A federal district court has approved a permanent injunction and $4 million fine against Biosource Financial, Inc., Gordon Levoy and Jason C. Williams — alleged operators of fraudulent telemarketing boiler rooms.
In April 2002, the FTC filed a complaint in U.S. district court in Illinois against Consumer Alliance Inc., a Delaware Corp.; Consumer Alliance Inc. (also known as 1421914 Ontario Inc.), a Canadian Corp.; and BioSource Financial Inc.
The FTC also named Steven Winter, Gordon Levoy, Jason C. Williams, and Danny Longo. The three companies operated as a single enterprise out of Toronto and other locations in central Ontario.
According to the FTC, the defendants operated telemarketing boiler rooms selling bogus credit card protection services and advance-fee credit cards exclusively to U.S. consumers. The FTC stated they used ‘scare tactics and blatant lies’ to convince consumers they faced unlimited liability for unauthorized charges on their credit cards if the cards were stolen or lost.

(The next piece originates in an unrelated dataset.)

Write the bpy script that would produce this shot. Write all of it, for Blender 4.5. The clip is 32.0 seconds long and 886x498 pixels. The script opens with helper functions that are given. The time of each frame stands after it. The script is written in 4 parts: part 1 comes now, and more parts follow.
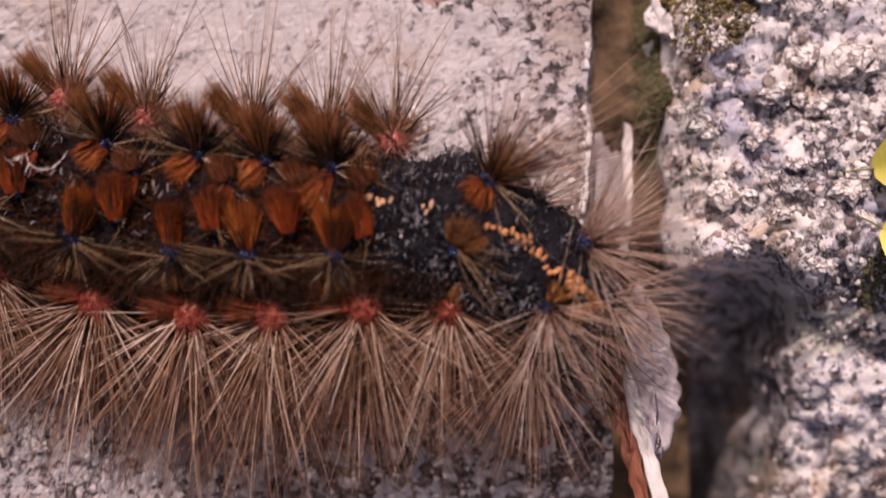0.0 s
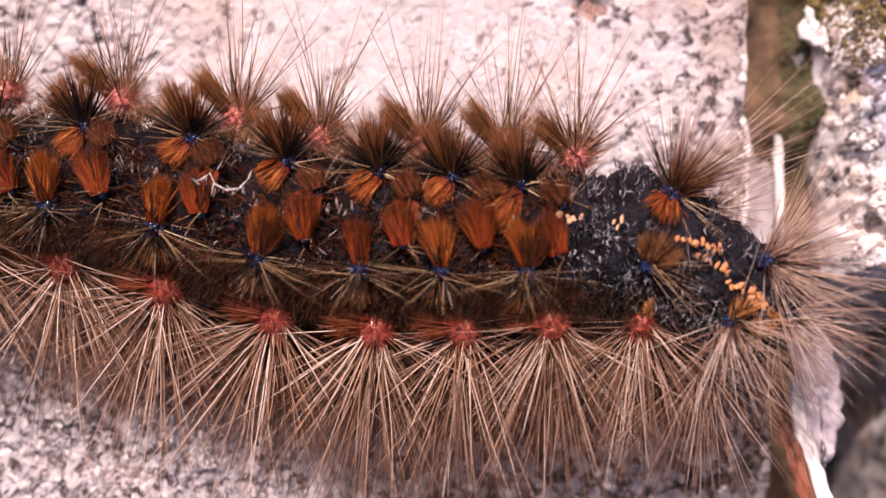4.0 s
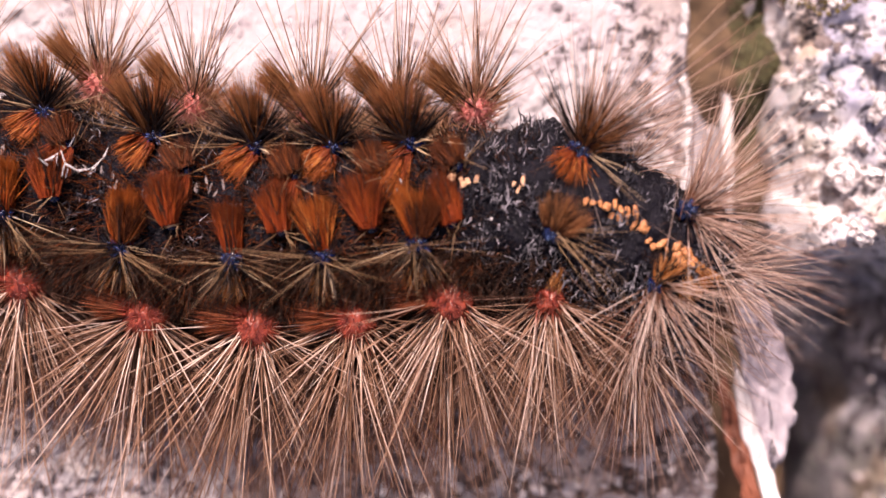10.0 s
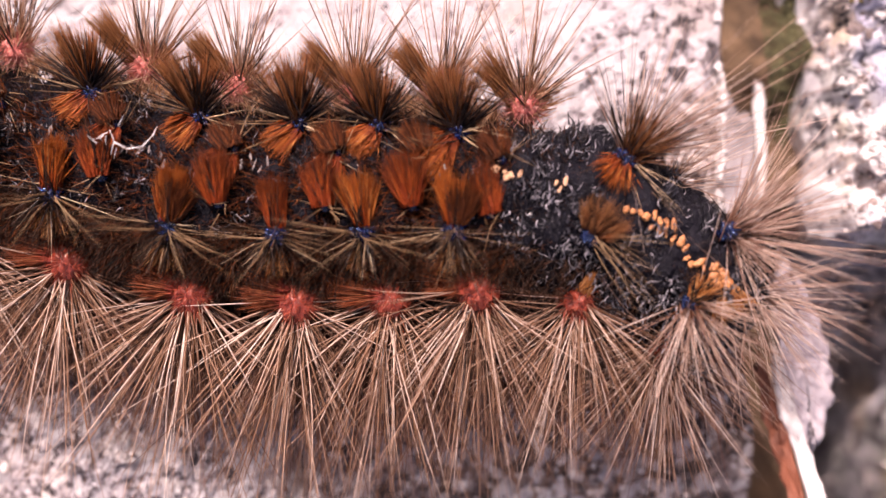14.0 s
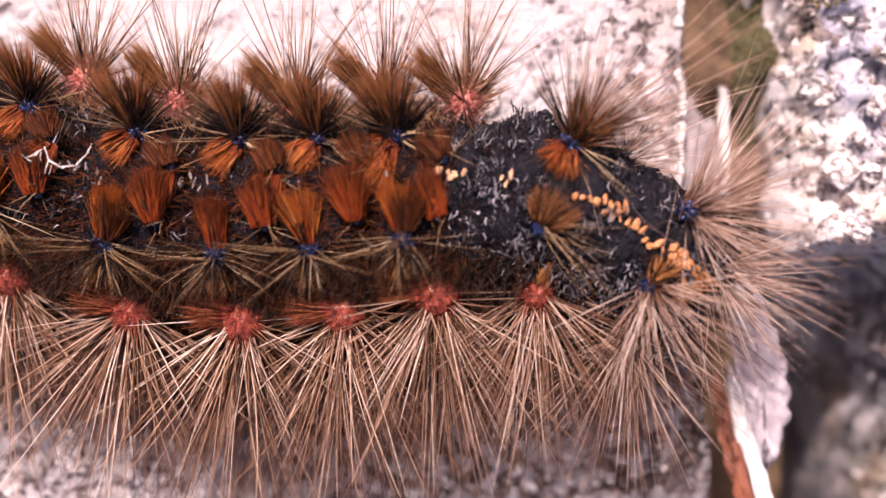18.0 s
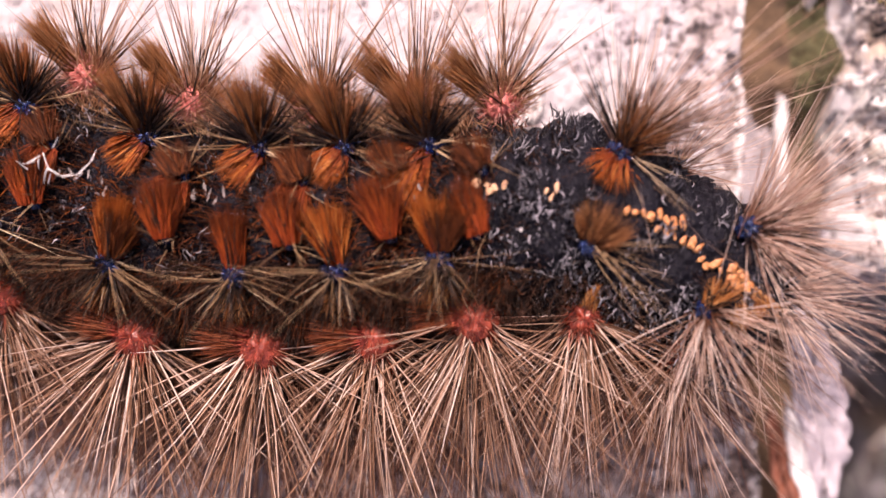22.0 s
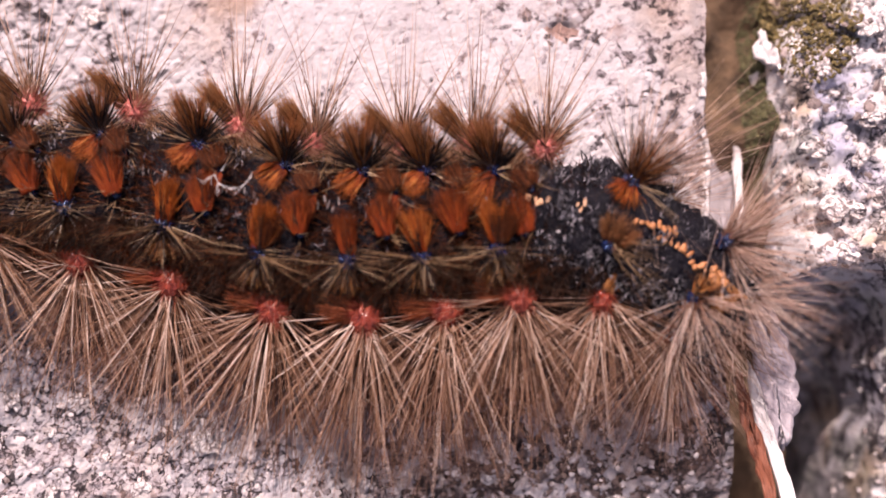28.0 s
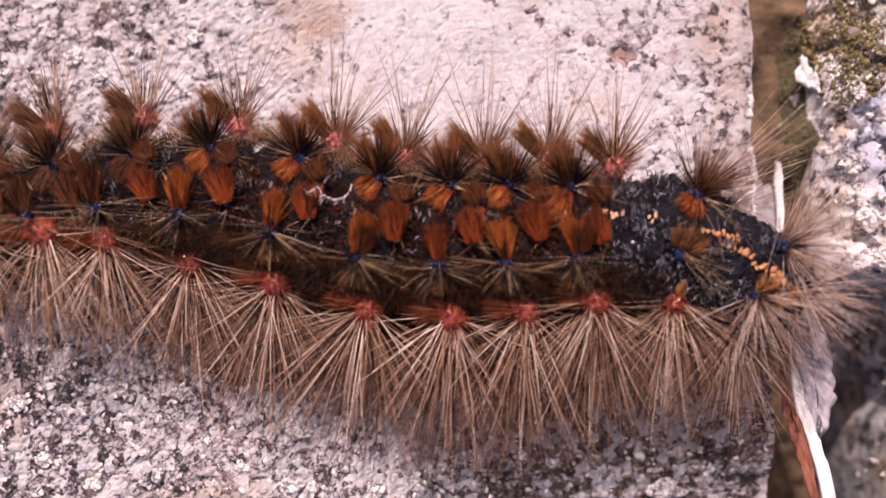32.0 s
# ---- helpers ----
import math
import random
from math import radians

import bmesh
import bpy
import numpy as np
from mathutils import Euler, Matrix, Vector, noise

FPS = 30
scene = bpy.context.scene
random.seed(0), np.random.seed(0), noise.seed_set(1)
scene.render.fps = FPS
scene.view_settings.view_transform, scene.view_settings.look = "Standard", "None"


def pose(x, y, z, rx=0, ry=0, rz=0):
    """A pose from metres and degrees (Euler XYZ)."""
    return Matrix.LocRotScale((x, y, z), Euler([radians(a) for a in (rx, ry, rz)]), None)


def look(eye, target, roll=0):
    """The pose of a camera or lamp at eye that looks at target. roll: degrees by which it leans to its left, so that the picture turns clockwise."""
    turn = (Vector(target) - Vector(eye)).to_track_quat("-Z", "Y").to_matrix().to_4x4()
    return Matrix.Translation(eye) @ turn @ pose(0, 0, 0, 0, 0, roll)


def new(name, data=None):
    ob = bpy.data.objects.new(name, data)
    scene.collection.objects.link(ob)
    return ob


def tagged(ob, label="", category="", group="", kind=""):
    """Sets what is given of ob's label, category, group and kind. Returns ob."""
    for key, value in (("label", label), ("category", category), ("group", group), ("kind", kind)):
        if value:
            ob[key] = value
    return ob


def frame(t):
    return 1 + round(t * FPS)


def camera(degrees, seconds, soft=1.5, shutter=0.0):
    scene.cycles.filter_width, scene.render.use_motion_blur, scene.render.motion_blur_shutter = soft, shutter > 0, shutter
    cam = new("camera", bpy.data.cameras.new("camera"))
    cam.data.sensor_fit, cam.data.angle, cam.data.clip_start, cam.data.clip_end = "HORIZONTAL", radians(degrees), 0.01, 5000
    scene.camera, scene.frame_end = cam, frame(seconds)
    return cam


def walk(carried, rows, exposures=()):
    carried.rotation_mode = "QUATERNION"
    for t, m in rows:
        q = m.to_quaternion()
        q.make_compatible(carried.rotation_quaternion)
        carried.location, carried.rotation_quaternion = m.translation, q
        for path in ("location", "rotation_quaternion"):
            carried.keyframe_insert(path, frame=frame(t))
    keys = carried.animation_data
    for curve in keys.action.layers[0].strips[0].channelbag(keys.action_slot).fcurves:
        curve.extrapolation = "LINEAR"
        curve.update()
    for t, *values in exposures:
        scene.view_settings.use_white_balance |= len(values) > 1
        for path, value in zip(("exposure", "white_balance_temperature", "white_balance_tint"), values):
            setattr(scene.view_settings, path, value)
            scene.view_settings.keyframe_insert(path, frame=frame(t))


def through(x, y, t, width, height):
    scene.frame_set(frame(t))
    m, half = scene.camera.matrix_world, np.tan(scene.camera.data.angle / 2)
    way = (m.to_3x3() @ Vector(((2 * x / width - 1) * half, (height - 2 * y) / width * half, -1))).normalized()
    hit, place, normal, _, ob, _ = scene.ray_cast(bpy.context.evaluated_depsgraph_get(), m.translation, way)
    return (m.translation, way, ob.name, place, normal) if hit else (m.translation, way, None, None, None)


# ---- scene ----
# A hairy caterpillar on weathered granite, close up. Lengths below are in millimetres and scaled by MM.
MM = 0.001
cam = camera(45.0, 32.0, soft=1.5, shutter=0.45)
PATH = [
    (0, 20.14, -1.13, 56.38, 4.45, 3.28, 1.30),
    (0.5, 20.61, 1.43, 54.11, 3.93, 3.77, 1.46),
    (1, 18.62, 0.31, 52.46, 4.24, 4.03, 1.06),
    (1.5, 14.96, -1.52, 52.49, 4.01, 3.70, -0.06),
    (2, 12.92, -1.57, 53.09, 4.02, 3.99, 0.12),
    (2.5, 11.95, -2.27, 56.05, 4.99, 3.85, -0.02),
    (3, 11.84, -0.52, 56.78, 4.19, 3.08, 0.12),
    (3.5, 10.80, 0.05, 57.23, 3.88, 2.24, 0.59),
    (5.5, 9.74, -3.48, 57.39, 6.15, 1.95, 0.43),
    (6, 10.23, -5.29, 56.93, 7.13, 2.94, -0.32),
    (6.5, 11.40, -6.13, 56.96, 6.48, 3.01, -0.73),
    (7, 14.07, -4.43, 56.66, 4.67, 3.34, 0.16),
    (7.5, 15.65, -1.91, 56.07, 3.61, 3.17, 0.93),
    (8, 16.60, 0.35, 54.45, 2.90, 3.47, 0.53),
    (8.5, 16.35, 1.25, 53.31, 2.74, 3.52, 1.07),
    (9, 15.66, 0.97, 51.99, 2.76, 3.55, -0.02),
    (9.5, 15.62, 0.39, 51.63, 3.18, 3.55, -0.66),
    (10, 15.25, 1.77, 50.74, 1.25, 2.80, -0.15),
    (10.5, 15.32, 2.32, 50.52, 0.84, 2.66, -0.10),
    (11, 14.25, 3.58, 51.15, 0.27, 2.42, 0.50),
    (11.5, 11.60, 3.58, 51.75, 0.78, 2.19, 1.45),
    (12, 10.70, 1.35, 51.45, 2.51, 2.68, 0.22),
    (12.5, 10.61, 0.67, 51.27, 2.48, 2.63, 0.28),
    (13, 12.40, -0.11, 50.30, 3.03, 2.34, 0.08),
    (13.5, 14.78, -0.76, 50.40, 3.22, 2.50, -1.32),
    (14, 12.92, -0.49, 51.17, 2.91, 2.28, -0.31),
    (14.5, 12.92, 0.21, 50.63, 2.02, 2.88, 0.31),
    (15, 14.06, 0.88, 50.20, 1.43, 2.62, 0.75),
    (15.5, 14.19, 2.10, 50.56, 0.61, 2.08, 1.10),
    (17.5, 16.45, 2.32, 50.02, 0.46, 4.26, 0.04),
    (18, 16.73, 2.63, 50.14, 0.05, 3.98, 0.02),
    (18.5, 17.30, 2.76, 50.21, 0.50, 4.48, 0.35),
    (19, 16.35, 2.91, 48.47, 0.61, 4.22, 0.85),
    (19.5, 15.31, 3.79, 46.11, -0.82, 3.18, 0.96),
    (20, 15.56, 4.17, 45.54, -1.43, 2.68, 0.78),
    (20.5, 15.64, 4.21, 45.56, -1.41, 2.62, 0.29),
    (21, 15.50, 3.95, 45.62, -0.69, 3.06, 0.86),
    (21.5, 14.97, 4.19, 45.90, -0.95, 3.52, 0.90),
    (22, 13.88, 4.17, 46.01, -0.85, 2.68, 0.88),
    (22.5, 14.54, 4.51, 46.35, -1.40, 3.15, 0.49),
    (23, 15.49, 4.62, 46.07, -1.55, 3.35, 1.03),
    (23.5, 16.18, 4.30, 46.09, -1.49, 3.42, 1.01),
    (24, 16.61, 4.10, 46.09, -1.33, 3.55, 1.01),
    (24.5, 15.77, 2.99, 46.82, 0.14, 3.19, 0.67),
    (25, 14.91, 1.35, 48.71, 2.31, 2.86, 0.41),
    (25.5, 13.27, -0.86, 50.40, 4.78, 2.03, 0.02),
    (27.5, 11.79, -2.78, 59.32, 6.43, 2.35, 0.43),
    (28, 11.01, -3.80, 61.79, 7.07, 1.86, 0.48),
    (28.5, 10.25, -3.64, 64.13, 6.49, 1.57, 0.50),
    (29, 9.53, -4.53, 64.55, 7.20, 2.11, 0.69),
    (29.5, 8.50, -3.89, 65.34, 6.54, 2.06, 0.74),
    (30, 6.65, -3.94, 65.22, 6.58, 0.95, 0.54),
    (30.5, 7.02, -4.01, 66.25, 6.61, 1.55, 0.77),
    (31, 5.44, -3.70, 66.43, 6.45, 0.68, 0.68),
    (31.5, 4.72, -3.83, 67.68, 6.58, 0.44, 0.73),
    (32, 5.43, -3.60, 68.18, 6.44, 0.81, 0.81),
]
walk(cam, [(t, pose(x * MM, y * MM, z * MM, rx, ry, rz)) for t, x, y, z, rx, ry, rz in PATH],
     exposures=[(0.0, -0.4, 7450, 32), (1.0, -0.32, 7450, 33), (1.5, -0.16, 7400, 34), (3.0, 0.22, 7350, 34), (5.5, 0.44, 7350, 33), (10.0, 0.51, 7350, 33), (18.0, 0.58, 7260, 33), (25.5, 0.59, 7250, 33), (28.0, 0.31, 7150, 32), (32.0, 0.13, 7050, 31)])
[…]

The defendants also targeted senior citizens, charging their victims $299 to $349 and typically telling consumers they were affiliated with VISA, MasterCard, or the consumer’s credit card issuer, the FTC continued.
In other calls, the defendants promised U.S. consumers a low-interest credit card or a low interest rate on the consumer’s existing credit card, for $349 or $399. At most, those consumers only received a list of banks to which they could apply for credit cards, according to the FTC.
Last June, the FTC said that Canadian officials obtained a criminal plea agreement, including a total fine of $550,000 (Canadian) from Biosource, Levoy, Williams, and Longo. Shortly thereafter, the FTC obtained a summary judgment as to liability against all the defendants.
In October 2003, the court issued a permanent injunction. The court permanently enjoined all defendants from telemarketing of any kind to U.S. consumers, selling credit card protection or any other credit-related products by any means, and misrepresenting any material fact in the sale of any product. In January, the court entered a monetary judgment in the FTC’s favor against the Consumer Alliance defendants, including Steven Winter, in the amount of $4,011,510 (U.S.)
The defendants admitted no wrongdoing, said the FTC.